Omnia vanitas

di Antonio Guccione

A cura di Angelo Crespi

Una teoria di teschi per un ambizioso progetto di frenologia post moderna, tra citazionismo e divertissement, i personaggi della storia, della moda, dell’arte immortalati per sempre attraverso il loro cranio, morti eppure così vivi nella loro essenza, nel bulbo scavato dell’occipite l’anima per sempre volata via, eppure ancora presenti e riconoscibili nei tic, nei vezzi, nei loro abiti di uomini.

E’ questo il senso di una sorta di esposizione-performance, progettata da Antonio Guccione, per Hammer Partners in occasione di WopArt 2019, e che raccoglie la serie delle “Vanitas”, presentandole come in un’antologia di Spoon River, in cui il famoso fotografo milanese racconta quasi in forma di breve epitaffio i miti del pop, da Andy Warhol a Napoleone, passando per Frida Kahlo, Leonardo da Vinci, Dior e Salvato Dalì.
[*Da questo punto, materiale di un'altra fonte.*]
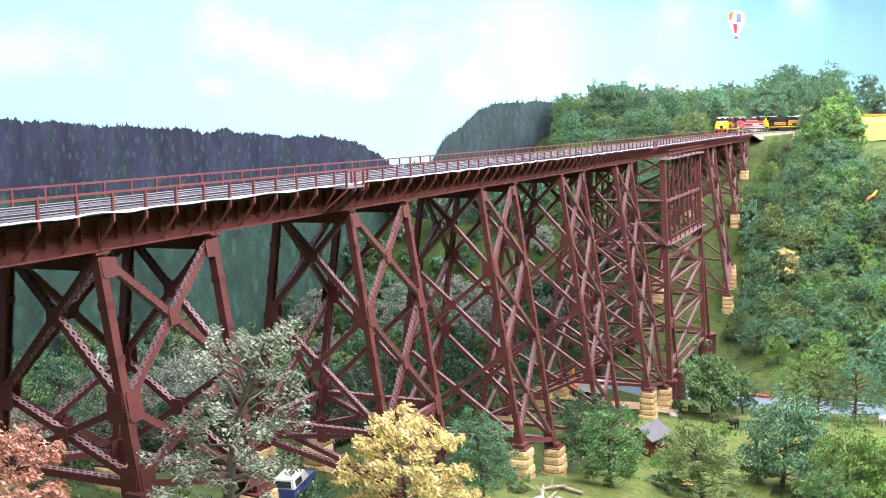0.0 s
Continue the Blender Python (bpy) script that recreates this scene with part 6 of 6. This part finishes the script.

Se nel corso della sua lunga carriera, Guccione si era concentrato sui volti dello star system, diventando una sorta di ritrattista ufficiale del mondo della moda, in questo caso ha lasciato i vivi, per dedicarsi ai defunti: nel tentativo di esorcizzare la morte, sulla scorta d’altronde dei più grandi artisti di tutti i secoli, ha rivestito o dipinto il simbolo di essa più persistente, cioè il teschio, giocando come un novello Amleto tra essere e non essere, e lo ha poi fotografato senza alcun intervento in post produzione, riuscendo però a distillare, in splendide levigatissime immagini, l’estrema reliquia che caratterizza le varie icone passate in rassegna, cioè quella cosa estrema che ci rappresenterà in eterno.

“Memento mori”, ricordati che devi morire, sembra dirci Guccione, ma sempre con la sottile ironia e la leggerezza che gli sono proprie, perché anche per dipartire ci vuole stile.